After making this change, the size of the 'wd1' weight matrix (256 x 4096) doesn't match the number of nodes in fc1. You could change the definition of this matrix as follows:
'wd1': tf.Variable(tf.random_normal([12544, 4096])),
...although you may want to modify the other weights, or perform additional pooling to reduce the size of this matrix.
I had a similar issue when using model.fit(..).
Turns out my output_size was defined as 2 while using "binary_crossentropy" as the loss function, when it should have been defined as 1.
Given that you didn't provide an actual code you are using it's hard to exactly say what's wrong.
Here are some general tips for debugging such problems:
Add print(tensor.get_shape()) to the places related to the problem (in your case dense2, out, _weights['out'], _biases['out'] are suspects).
Make sure your matrix multiplications are in right order (e.g. dense2 by _weights['out'], should result in batch_size x 10 matrix).
If you modified the code in AlexNet you linked, you probably have changed next lines:
dense1 = tf.reshape(norm3, [-1, _weights['wd1'].get_shape().as_list()[0]]) # Reshape conv3 output to fit dense layer input
dense1 = tf.nn.relu(tf.matmul(dense1, _weights['wd1']) + _biases['bd1'], name='fc1') # Relu activation
dense2 = tf.nn.relu(tf.matmul(dense1, _weights['wd2']) + _biases['bd2'], name='fc2') # Relu activation
out = tf.matmul(dense2, _weights['out']) + _biases['out']

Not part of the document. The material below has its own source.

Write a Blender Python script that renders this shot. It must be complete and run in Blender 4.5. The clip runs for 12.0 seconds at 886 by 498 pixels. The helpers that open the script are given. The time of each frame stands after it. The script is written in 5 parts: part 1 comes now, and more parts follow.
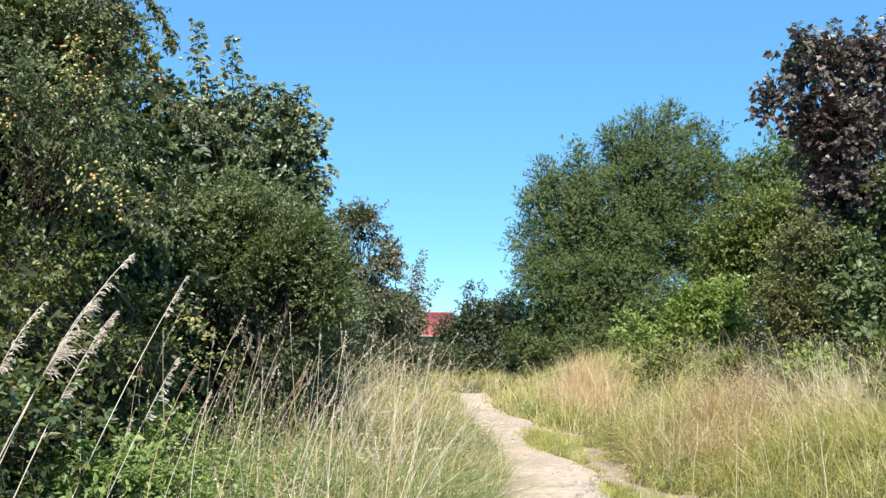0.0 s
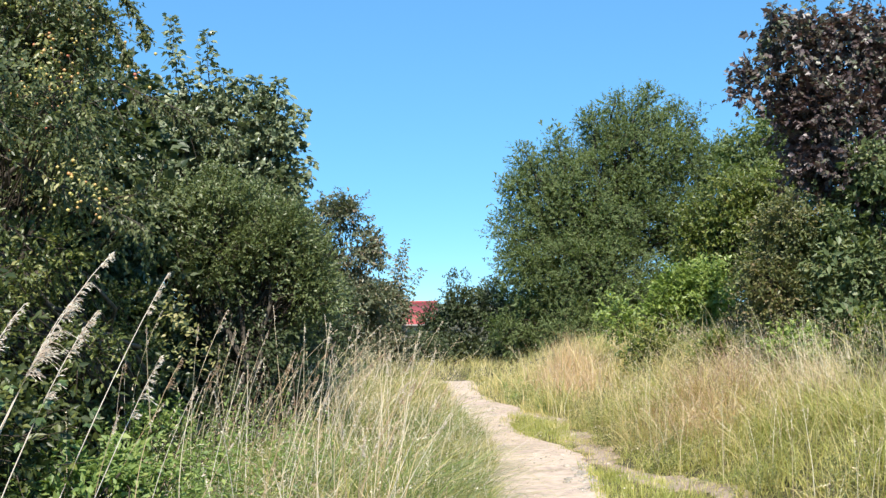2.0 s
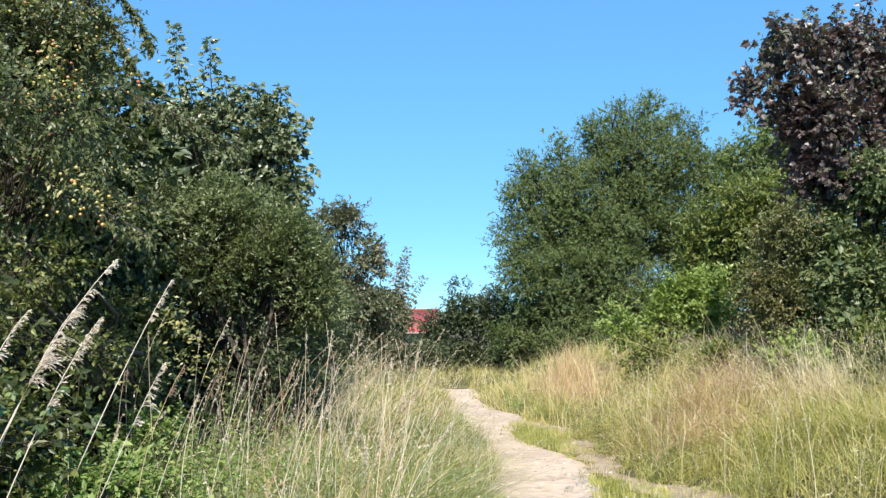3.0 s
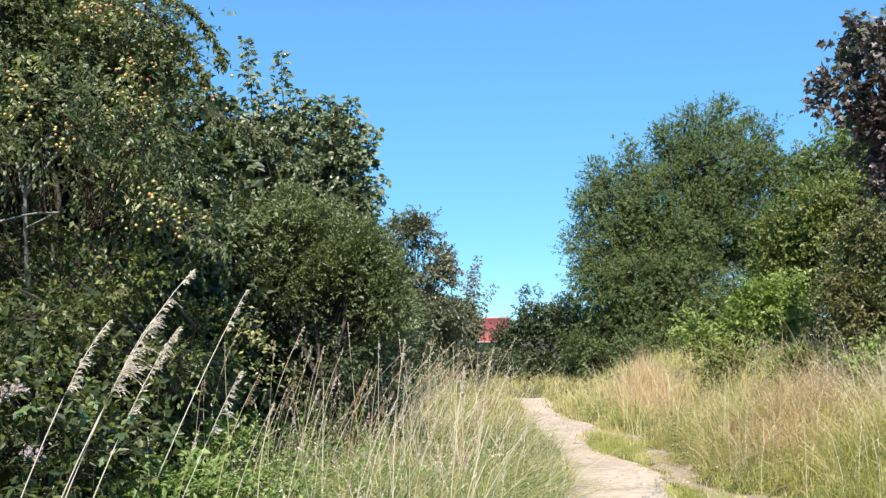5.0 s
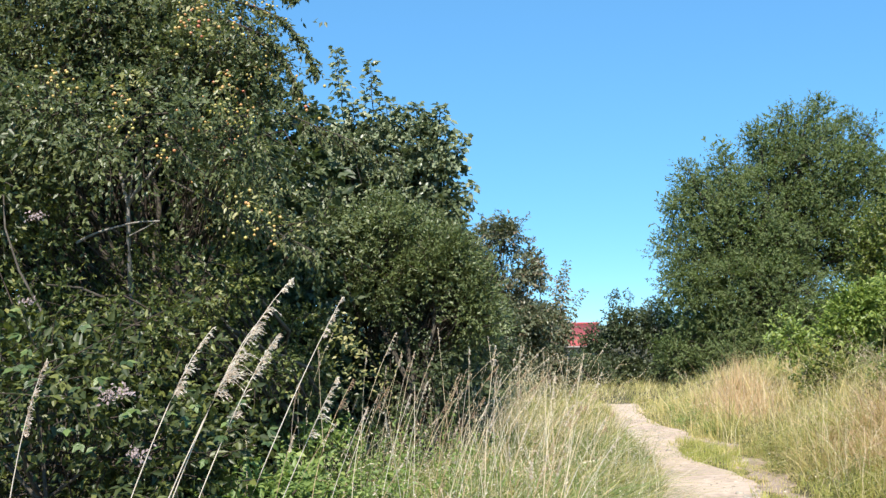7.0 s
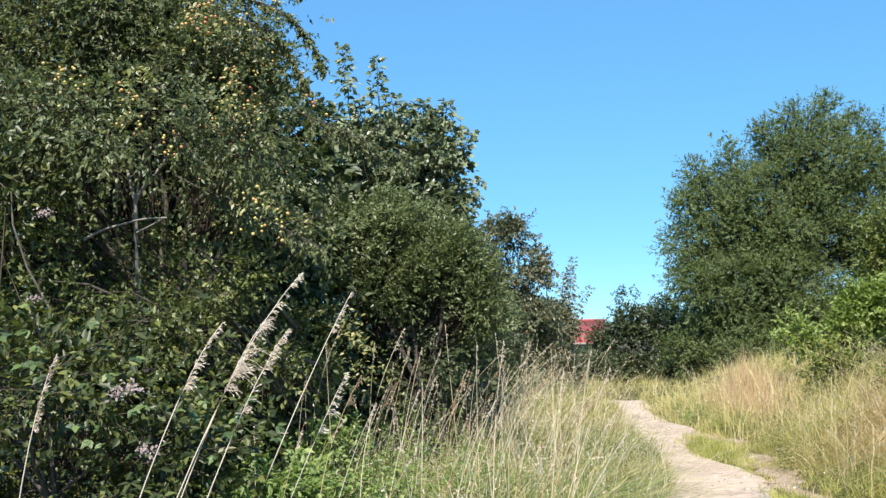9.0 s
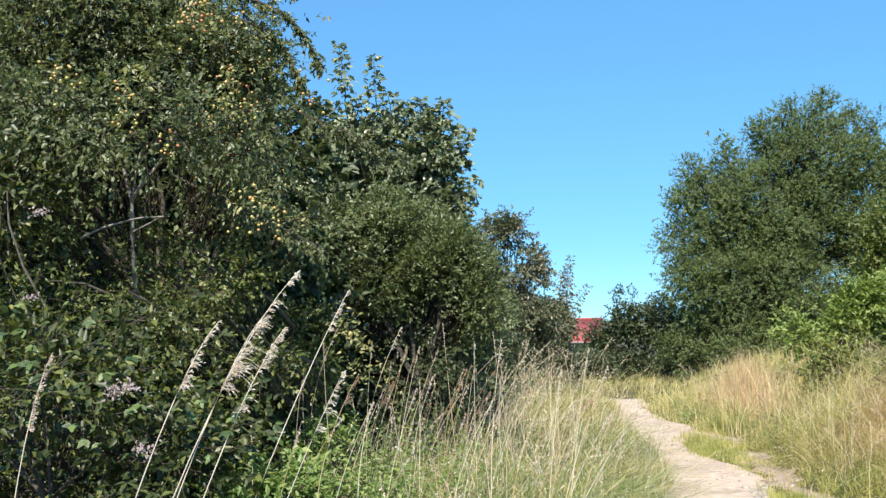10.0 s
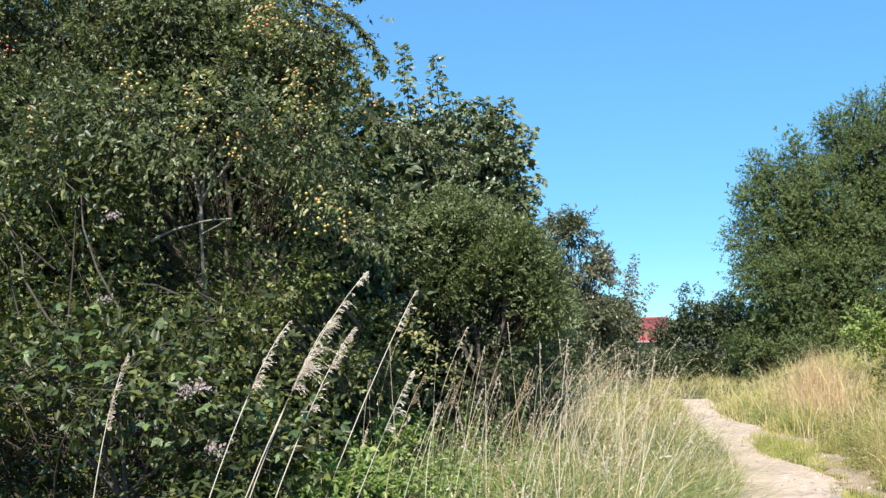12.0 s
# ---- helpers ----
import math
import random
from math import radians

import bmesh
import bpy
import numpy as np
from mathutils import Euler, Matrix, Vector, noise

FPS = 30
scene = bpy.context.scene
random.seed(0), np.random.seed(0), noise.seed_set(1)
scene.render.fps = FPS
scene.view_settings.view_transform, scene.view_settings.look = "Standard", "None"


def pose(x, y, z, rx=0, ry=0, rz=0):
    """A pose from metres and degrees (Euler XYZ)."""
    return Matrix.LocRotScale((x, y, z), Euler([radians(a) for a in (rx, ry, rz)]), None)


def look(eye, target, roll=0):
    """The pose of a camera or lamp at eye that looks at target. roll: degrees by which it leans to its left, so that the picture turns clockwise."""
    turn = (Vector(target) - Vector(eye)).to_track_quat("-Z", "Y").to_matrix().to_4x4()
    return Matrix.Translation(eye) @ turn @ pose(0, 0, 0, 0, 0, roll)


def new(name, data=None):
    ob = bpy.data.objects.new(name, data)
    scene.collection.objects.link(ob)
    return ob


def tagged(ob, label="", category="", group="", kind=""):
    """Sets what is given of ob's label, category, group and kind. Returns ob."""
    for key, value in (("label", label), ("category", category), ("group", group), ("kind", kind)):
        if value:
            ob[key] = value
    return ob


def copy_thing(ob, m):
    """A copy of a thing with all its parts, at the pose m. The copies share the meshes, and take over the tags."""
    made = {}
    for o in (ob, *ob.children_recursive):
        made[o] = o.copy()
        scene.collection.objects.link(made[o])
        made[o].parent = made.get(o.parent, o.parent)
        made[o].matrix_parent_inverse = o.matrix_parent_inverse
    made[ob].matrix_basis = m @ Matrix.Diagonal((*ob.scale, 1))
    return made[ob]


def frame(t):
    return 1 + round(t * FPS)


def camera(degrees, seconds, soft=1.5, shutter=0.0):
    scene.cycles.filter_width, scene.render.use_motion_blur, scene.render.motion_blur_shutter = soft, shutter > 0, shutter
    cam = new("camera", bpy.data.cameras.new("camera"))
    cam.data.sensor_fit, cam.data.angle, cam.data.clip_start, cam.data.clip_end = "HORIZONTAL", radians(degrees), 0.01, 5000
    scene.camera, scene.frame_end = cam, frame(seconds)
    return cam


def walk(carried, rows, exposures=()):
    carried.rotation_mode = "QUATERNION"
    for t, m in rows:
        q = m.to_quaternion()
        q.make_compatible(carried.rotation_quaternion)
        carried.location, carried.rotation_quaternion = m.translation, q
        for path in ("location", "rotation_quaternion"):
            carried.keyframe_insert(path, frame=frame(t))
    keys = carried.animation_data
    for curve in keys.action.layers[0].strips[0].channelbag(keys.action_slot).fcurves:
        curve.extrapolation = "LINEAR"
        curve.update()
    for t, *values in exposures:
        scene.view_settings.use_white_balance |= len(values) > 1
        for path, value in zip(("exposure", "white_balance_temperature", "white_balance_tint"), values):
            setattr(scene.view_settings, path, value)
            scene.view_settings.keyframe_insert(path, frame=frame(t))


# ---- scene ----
cam = camera(47.4, 12.0, soft=1.4)
PATH = [
    (0.0, pose(0.000, 0.000, 1.600, 93.70, -1.20, -0.08)),
    (0.5, pose(-0.005, -0.007, 1.600, 92.77, -1.02, -0.71)),
    (1.0, pose(-0.001, 0.007, 1.600, 92.66, -1.06, -0.81)),
    (1.5, pose(-0.001, 0.011, 1.601, 92.99, -0.02, -0.96)),
    (2.0, pose(0.001, 0.004, 1.603, 93.05, 0.47, -0.98)),
    (2.5, pose(-0.003, 0.008, 1.603, 93.32, 0.29, -1.08)),
    (3.0, pose(-0.005, 0.002, 1.603, 93.50, 0.30, -0.92)),
    (5.0, pose(-0.009, 0.007, 1.598, 94.05, 0.74, 3.11)),
    (5.5, pose(-0.014, 0.009, 1.599, 94.17, 1.05, 4.48)),
    (6.0, pose(-0.016, 0.005, 1.600, 94.24, 1.03, 5.90)),
    (6.5, pose(-0.021, -0.005, 1.603, 94.30, 1.01, 7.39)),
    (7.0, pose(-0.021, -0.025, 1.607, 94.36, 0.65, 8.09)),
    (7.5, pose(-0.020, -0.017, 1.602, 94.42, 0.60, 7.97)),
    (9.5, pose(-0.038, -0.012, 1.599, 94.15, 0.78, 8.50)),
    (10.0, pose(-0.036, -0.003, 1.597, 94.15, 0.87, 8.28)),
    (10.5, pose(-0.038, -0.003, 1.596, 94.16, 1.06, 8.28)),
    (11.0, pose(-0.039, 0.003, 1.594, 94.12, 0.91, 8.36)),
    (11.5, pose(-0.041, 0.014, 1.591, 94.11, 0.79, 8.95)),
    (12.0, pose(-0.052, -0.002, 1.597, 94.20, 1.06, 11.85)),
]
walk(cam, PATH)

# ---- light ----
SUN_AZ, SUN_EL = radians(181), radians(49)   # compass turn from +y towards +x, height above the horizon
world = bpy.data.worlds.new("sky")
scene.world = world
world.use_nodes = True
sky = world.node_tree.nodes.new("ShaderNodeTexSky")
sky.sky_type, sky.sun_disc = "NISHITA", False
sky.sun_elevation, sky.sun_rotation = SUN_EL, SUN_AZ
sky.altitude, sky.air_density, sky.dust_density, sky.ozone_density = 5000, 1.0, 0.0, 5.0
back = world.node_tree.nodes["Background"]
back.inputs["Strength"].default_value = 0.34
tone = world.node_tree.nodes.new("ShaderNodeHueSaturation")
tone.inputs["Saturation"].default_value = 1.15
even = world.node_tree.nodes.new("ShaderNodeGamma")
even.inputs["Gamma"].default_value = 0.46
world.node_tree.links.new(sky.outputs["Color"], even.inputs["Color"])
tint = world.node_tree.nodes.new("ShaderNodeMix")
tint.data_type, tint.blend_type = "RGBA", "MULTIPLY"
tint.inputs[0].default_value, tint.inputs[7].default_value = 1.0, (0.56, 0.835, 1.03, 1)
world.node_tree.links.new(even.outputs["Color"], tint.inputs[6])
world.node_tree.links.new(tint.outputs[2], tone.inputs["Color"])
world.node_tree.links.new(tone.outputs["Color"], back.inputs["Color"])
sun = new("sun", bpy.data.lights.new("sun", "SUN"))
sun.data.energy, sun.data.angle, sun.data.color = 5.0, radians(0.5), (1.0, 0.935, 0.85)
to_sun = Vector((math.sin(SUN_AZ) * math.cos(SUN_EL), math.cos(SUN_AZ) * math.cos(SUN_EL), math.sin(SUN_EL)))
sun.matrix_world = look(to_sun * 100, (0, 0, 0))
scene.view_settings.exposure = 0.65


# ---- materials ----
def node_material(name):
    m = bpy.data.materials.new(name)
    m.use_nodes = True
    tree = m.node_tree
    return m, tree, tree.nodes["Principled BSDF"], tree.nodes["Material Output"]


def ramp(tree, fac, stops):
    n = tree.nodes.new("ShaderNodeValToRGB")
    while len(n.color_ramp.elements) < len(stops):
        n.color_ramp.elements.new(0.5)
    for e, (p, c) in zip(n.color_ramp.elements, stops):
        e.position, e.color = p, (*c, 1)
    tree.links.new(fac, n.inputs["Fac"])
    return n.outputs["Color"]


def noise_fac(tree, scale, detail=3.0, rough=0.55):
    co = tree.nodes.new("ShaderNodeNewGeometry")
    n = tree.nodes.new("ShaderNodeTexNoise")
    n.inputs["Scale"].default_value, n.inputs["Detail"].default_value = scale, detail
    n.inputs["Roughness"].default_value = rough
    tree.links.new(co.outputs["Position"], n.inputs["Vector"])
    return n.outputs["Fac"]


def math_node(tree, op, a, b):
    n = tree.nodes.new("ShaderNodeMath")
    n.operation = op
    for i, v in enumerate((a, b)):
        if isinstance(v, (int, float)):
            n.inputs[i].default_value = v
        else:
            tree.links.new(v, n.inputs[i])
    return n.outputs[0]


def leafy(name, stops, rough=0.45, through_light=0.28, patch=1.2, spread=0.6, glow=(1.25, 1.3, 0.6), gain=1.3, tone=(1.06, 1.0, 1.06)):
    """Leaf or blade: a colour for each island, drifting over larger patches, some light let through."""
    m, tree, bsdf, out = node_material(name)
    geo = tree.nodes.new("ShaderNodeNewGeometry")
    fac = math_node(tree, "ADD", math_node(tree, "MULTIPLY", geo.outputs["Random Per Island"], spread),
                    math_node(tree, "MULTIPLY", math_node(tree, "SUBTRACT", noise_fac(tree, patch, 2.0), 0.5), 1.6 * (1 - spread)))
    fac = math_node(tree, "ADD", fac, 0.5 * (1 - spread))
    col = ramp(tree, fac, [(p, tuple(min(0.85, v * gain * k) for v, k in zip(c, tone))) for p, c in stops])
    tree.links.new(col, bsdf.inputs["Base Color"])
    bsdf.inputs["Roughness"].default_value = rough
    bsdf.inputs["Specular IOR Level"].default_value = 0.55
    tr = tree.nodes.new("ShaderNodeBsdfTranslucent")
    mul = tree.nodes.new("ShaderNodeMix")
    mul.data_type, mul.blend_type = "RGBA", "MULTIPLY"
    mul.inputs[0].default_value = 1.0
    tree.links.new(col, mul.inputs[6])
    mul.inputs[7].default_value = (*glow, 1)
    tree.links.new(mul.outputs[2], tr.inputs["Color"])
    mix = tree.nodes.new("ShaderNodeMixShader")
    mix.inputs[0].default_value = through_light
    tree.links.new(bsdf.outputs[0], mix.inputs[1])
    tree.links.new(tr.outputs[0], mix.inputs[2])
    tree.links.new(mix.outputs[0], out.inputs["Surface"])
    return m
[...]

Probably shape of dense2 is [49, 1024] in your case. You can check by adding a print dense2.get_shape(). You should prints for shapes for all the tensors until you find one that gets 49. I can only guess what you changed, but it can be one of reshapes.
This issue is because your class variable and label is not matching.
ex:-
In your code, You declared class variable as 10
But label might not be 10.
Once you made your class variable and label same dimension. This issue will be resolved.